Cash used in investing activities in 2011 of $19,041 million was primarily attributable to net purchases of marketable securities of $12,926 million, capital expenditures of $3,438 million related principally to our facilities, data centers, and related equipment, and cash consideration used in acquisitions and other investments of $2,328 million, including $676 million paid in connection with the acquisition of ITA. Also, in connection with our securities lending program, we returned $354 million of cash collateral. See Note 3 of Notes to Consolidated Financial Statements included in Item 8 of this Annual Report on Form 10-K for further information about our securities lending program.

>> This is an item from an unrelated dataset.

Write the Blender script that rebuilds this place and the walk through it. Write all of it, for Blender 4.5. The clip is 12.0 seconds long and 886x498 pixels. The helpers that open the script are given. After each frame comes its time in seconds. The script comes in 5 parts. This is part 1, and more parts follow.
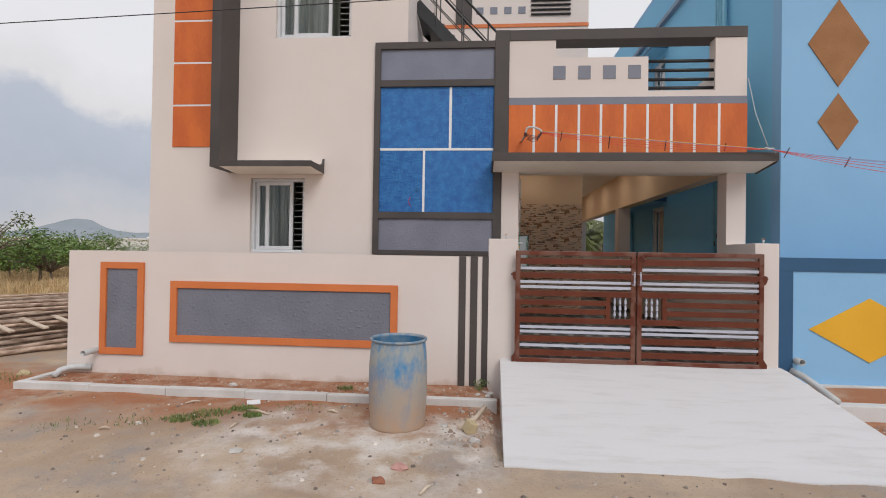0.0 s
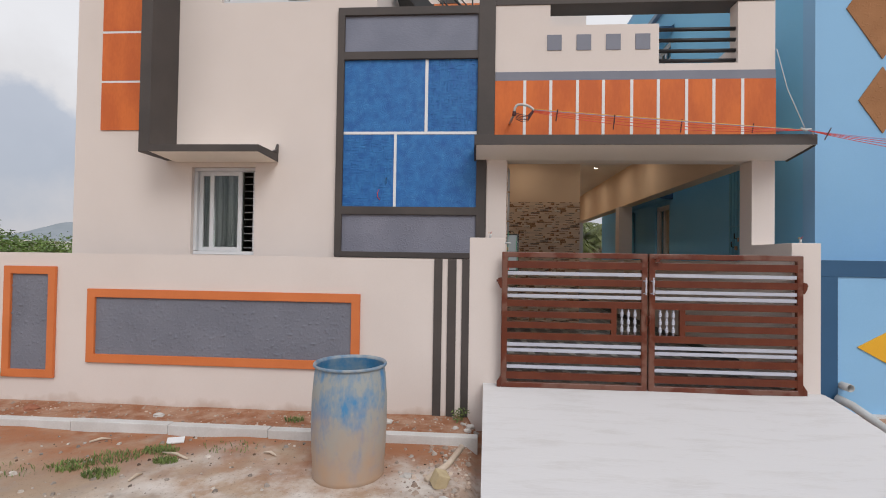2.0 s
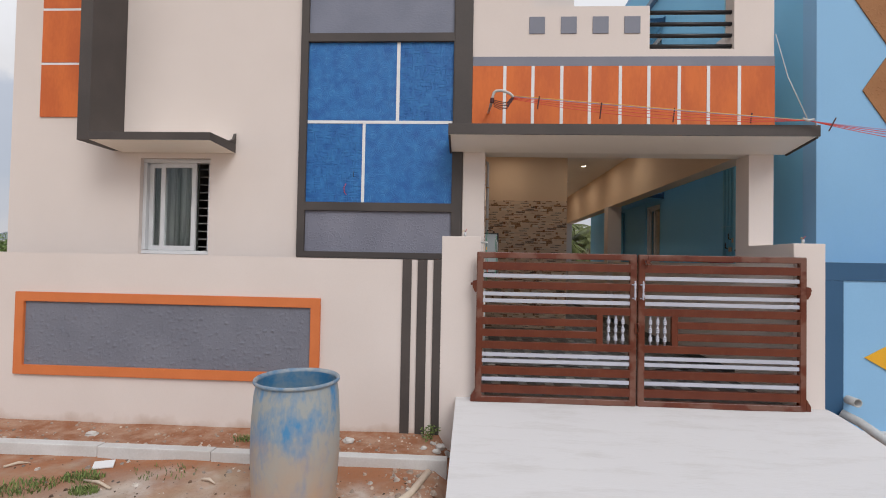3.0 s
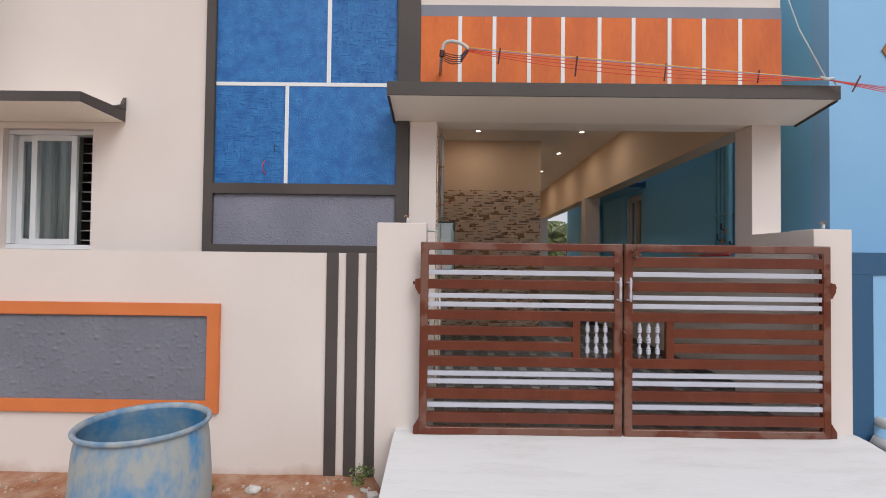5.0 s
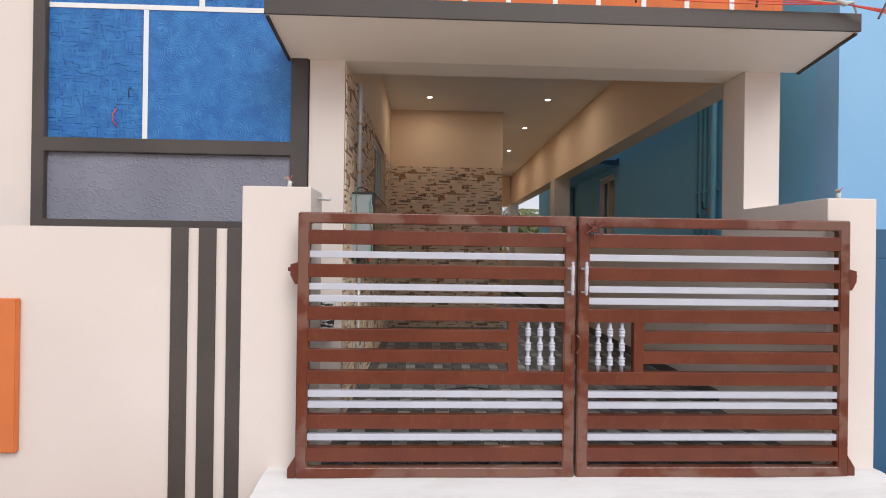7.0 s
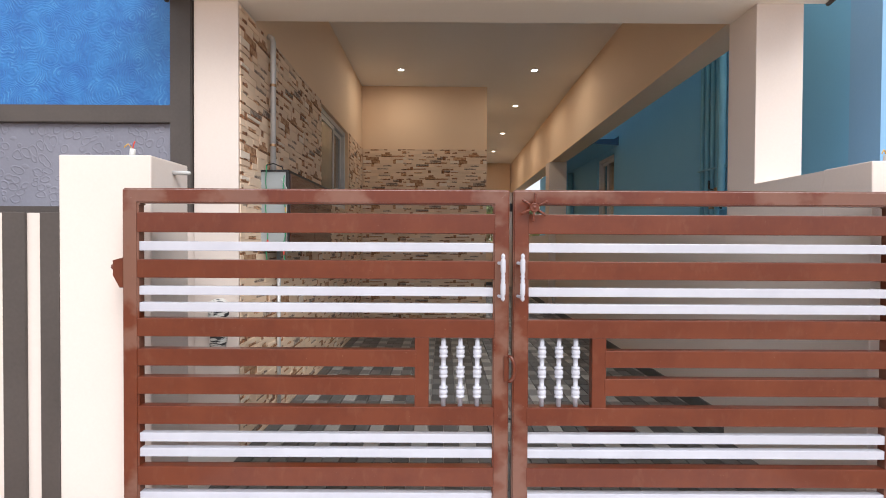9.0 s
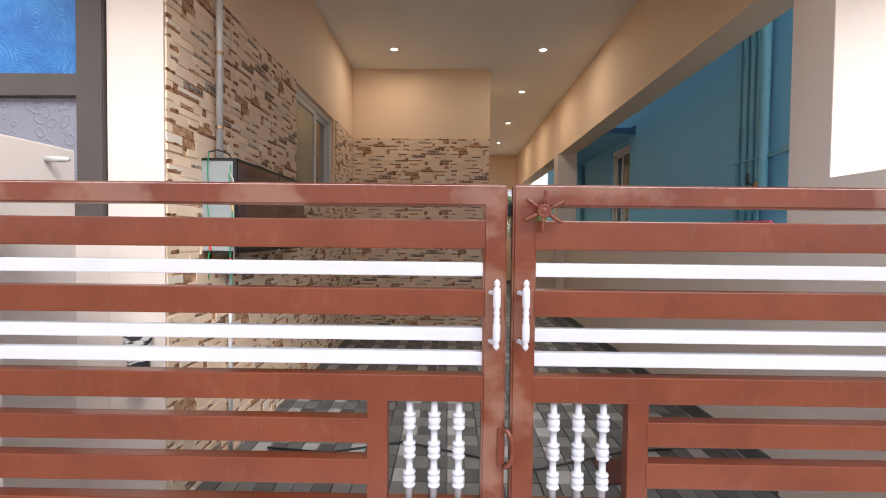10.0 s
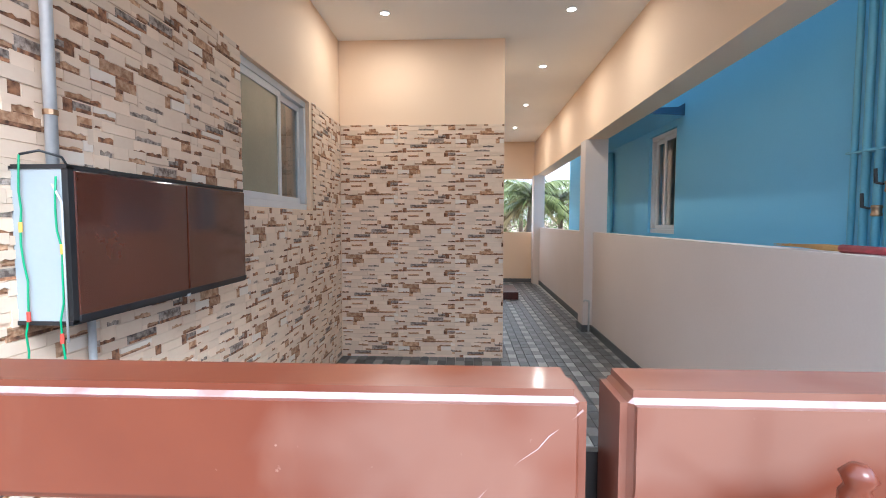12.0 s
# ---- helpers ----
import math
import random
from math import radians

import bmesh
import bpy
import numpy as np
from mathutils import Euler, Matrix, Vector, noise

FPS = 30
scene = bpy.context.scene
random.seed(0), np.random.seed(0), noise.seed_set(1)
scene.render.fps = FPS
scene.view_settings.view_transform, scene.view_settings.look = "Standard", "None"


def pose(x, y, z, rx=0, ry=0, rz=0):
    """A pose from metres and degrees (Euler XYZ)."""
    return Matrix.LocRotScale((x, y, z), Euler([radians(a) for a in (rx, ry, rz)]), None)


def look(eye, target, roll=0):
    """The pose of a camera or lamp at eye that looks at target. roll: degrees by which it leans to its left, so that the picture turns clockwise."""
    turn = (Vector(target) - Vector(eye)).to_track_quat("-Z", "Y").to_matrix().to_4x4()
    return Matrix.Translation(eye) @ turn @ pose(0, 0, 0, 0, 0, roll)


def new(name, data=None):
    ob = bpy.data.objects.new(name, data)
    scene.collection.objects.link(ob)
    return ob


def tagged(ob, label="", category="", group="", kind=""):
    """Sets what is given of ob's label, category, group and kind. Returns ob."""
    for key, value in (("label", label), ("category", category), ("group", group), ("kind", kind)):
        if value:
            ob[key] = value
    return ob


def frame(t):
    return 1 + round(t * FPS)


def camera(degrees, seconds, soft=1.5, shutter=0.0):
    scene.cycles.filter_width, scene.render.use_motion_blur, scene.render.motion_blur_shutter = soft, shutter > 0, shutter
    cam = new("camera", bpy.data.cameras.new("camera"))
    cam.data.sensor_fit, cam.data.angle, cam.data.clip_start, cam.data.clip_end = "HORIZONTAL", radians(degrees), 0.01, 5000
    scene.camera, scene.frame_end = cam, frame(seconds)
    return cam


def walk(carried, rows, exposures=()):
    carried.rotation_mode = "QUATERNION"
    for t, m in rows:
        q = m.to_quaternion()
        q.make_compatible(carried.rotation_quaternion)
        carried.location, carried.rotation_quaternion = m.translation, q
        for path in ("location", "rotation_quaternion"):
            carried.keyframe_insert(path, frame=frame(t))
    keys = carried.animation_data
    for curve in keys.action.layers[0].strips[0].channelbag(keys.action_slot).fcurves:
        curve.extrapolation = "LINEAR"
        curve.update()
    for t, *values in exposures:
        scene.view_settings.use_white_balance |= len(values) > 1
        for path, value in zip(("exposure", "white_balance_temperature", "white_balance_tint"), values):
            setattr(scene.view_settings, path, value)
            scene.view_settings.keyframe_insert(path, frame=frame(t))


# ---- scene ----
cam = camera(86.2, 12.0, soft=1.0)
PATH = [
    (0, (0.037, -0.205, 1.286), (-0.115, 1.789, 1.305), 0.9),
    (0.5, (0.073, 0.037, 1.276), (-0.078, 2.031, 1.299), 0.9),
    (1, (0.163, 0.292, 1.285), (-0.004, 2.285, 1.31), 0.9),
    (1.5, (0.189, 0.533, 1.256), (0.032, 2.526, 1.29), 0.9),
    (2, (0.21, 0.813, 1.272), (0.075, 2.809, 1.307), 0.9),
    (2.5, (0.306, 1.06, 1.256), (0.184, 3.056, 1.297), 1.0),
    (3, (0.383, 1.285, 1.264), (0.284, 3.282, 1.307), 1.1),
    (5, (0.655, 2.231, 1.216), (0.643, 4.231, 1.26), 0.7),
    (5.5, (0.732, 2.509, 1.209), (0.772, 4.508, 1.248), 0.7),
    (6, (0.857, 2.715, 1.195), (0.915, 4.714, 1.228), 0.6),
    (6.5, (1.017, 2.934, 1.183), (1.073, 4.934, 1.202), 0.7),
    (7, (1.126, 3.142, 1.158), (1.193, 5.141, 1.161), 0.8),
    (9, (1.643, 3.812, 1.147), (1.645, 5.812, 1.118), 0.3),
    (9.5, (1.677, 4.081, 1.18), (1.68, 6.081, 1.141), 0.6),
    (10, (1.742, 4.367, 1.211), (1.719, 6.366, 1.154), 0.6),
    (10.5, (1.804, 4.635, 1.271), (1.74, 6.633, 1.193), 0.4),
    (11, (1.803, 4.919, 1.312), (1.729, 6.915, 1.22), 0.3),
    (11.5, (1.807, 5.148, 1.363), (1.732, 7.144, 1.263), 0.1),
    (12, (1.833, 5.333, 1.41), (1.742, 7.328, 1.294), 0.1),
]
EXPOSURES = [(0.0, -0.17, 6350, 10), (3.0, -0.10, 6300, 10), (5.0, 0.04, 6250, 10), (7.0, 0.36, 6350, 10), (9.0, 0.82, 6400, 10), (10.5, 1.28, 6250, 10), (11.0, 1.45, 6050, 9), (11.5, 1.86, 5700, 7), (12.0, 2.06, 5250, 5)]
walk(cam, [(t, look(eye, target, roll)) for t, eye, target, roll in PATH], EXPOSURES)

# ---- world and sun ----
SUN_ELEV, SUN_AZ = 43.0, 152.0  # degrees; azimuth clockwise from +y
world = bpy.data.worlds.new("overcast_sky")
scene.world = world
world.use_nodes = True
wn = world.node_tree
wn.nodes.clear()
w_out = wn.nodes.new("ShaderNodeOutputWorld")
w_bg = wn.nodes.new("ShaderNodeBackground")
w_sky = wn.nodes.new("ShaderNodeTexSky")
w_sky.sky_type, w_sky.sun_disc = "NISHITA", False
w_sky.sun_elevation, w_sky.sun_rotation = radians(SUN_ELEV), radians(SUN_AZ)
w_sky.air_density, w_sky.dust_density = 1.0, 3.0
w_co = wn.nodes.new("ShaderNodeTexCoord")
w_noise = wn.nodes.new("ShaderNodeTexNoise")
w_noise.inputs["Scale"].default_value, w_noise.inputs["Detail"].default_value = 3.2, 8.0
w_noise.inputs["Roughness"].default_value = 0.58
w_sep = wn.nodes.new("ShaderNodeSeparateXYZ")
w_add = wn.nodes.new("ShaderNodeMath")  # ragged cloud tops: height plus noise
w_add.operation = "MULTIPLY_ADD"
w_add.inputs[1].default_value = 0.42
w_ramp = wn.nodes.new("ShaderNodeValToRGB")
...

Cash used in investing activities in 2010 of $10,680 million was primarily attributable to net purchases of marketable securities of $6,886 million, capital expenditures of $4,018 million of which $1.8 billion was for the purchase of an office building in New York City in December 2010, and remaining amounts related principally to our data centers and related equipment, and cash consideration used in acquisitions and other investments of $1,067 million. Also, in connection with our securities lending program, we received $2,361 million of cash collateral which was invested in reverse repurchase agreements. Of the $2,361 million, $1,611 million was classified as cash and cash equivalents, and $750 million was classified as receivable under reverse repurchase agreements in the accompanying Consolidated Balance Sheet.
Cash used in investing activities in 2009 of $8,019 million was primarily attributable to net purchases of marketable securities of $7,036 million and capital expenditures of $810 million.